Much-too-early prediction: As far as much-too-early predictions go, this is the most straightforward. Thailand to win the 2022 AFF Championship.

TIMOR-LESTE

The role of Timor-Leste, the youngest nation in all of the AFF, at the tournament may have previously been to hand out three points and a goal-difference boost, but there is an increasing suspicion that will not be the case for much longer.

With the exception of a 7-0 thrashing at the hands of Philippines, the Timorese gave an excellent account of themselves at the last edition in three creditable 2-0 defeats to Thailand, Myanmar and Singapore.

More recently, Timor-Leste also reached the semifinals of the AFF U-23 Championship -- going unbeaten against Cambodia, Philippines and Brunei -- to suggest they could soon be breaking into the region's mid-tier.

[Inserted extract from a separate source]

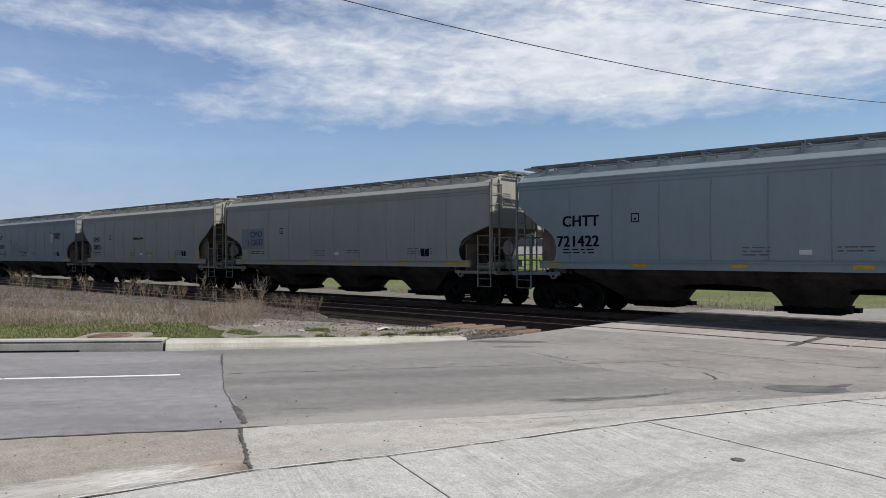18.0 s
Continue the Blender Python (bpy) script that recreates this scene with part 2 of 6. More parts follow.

Much-too-early prediction: Timor-Leste still have to get past Brunei in order to secure a third consecutive appearance at the AFF Championship, and they should get the job done. From there, they might even claim a first point ever in the tournament against against Philippines or Cambodia -- as unlikely as it might seem at the moment.

VIETNAM

Having established themselves as the dominant force in ASEAN football between 2018 to 2020, Vietnam have since relinquished that status to the Thais but remain a force to be reckoned with.

2022 has already seen them secure a return to the Asian Cup next year, and coach Park Hang-seo will be determined for his charges to prove that their performances in the 2020 edition of the AFF Championship was a one-off and not a more-permanent decline.

They might however have to do without star man Nguyen Quang Hai, who recently completed a move to Europe with second-tier French outfit Pau, but it should only serve as an opportunity for others to show they can play a starring role for the Vietnamese.

Much-too-early prediction: Despite Malaysia and Singapore likely to offer some resistance, Vietnam should still comfortably qualify from Group B. Reaching the final looks a realistic goal for Park and his charges and must be the minimum target.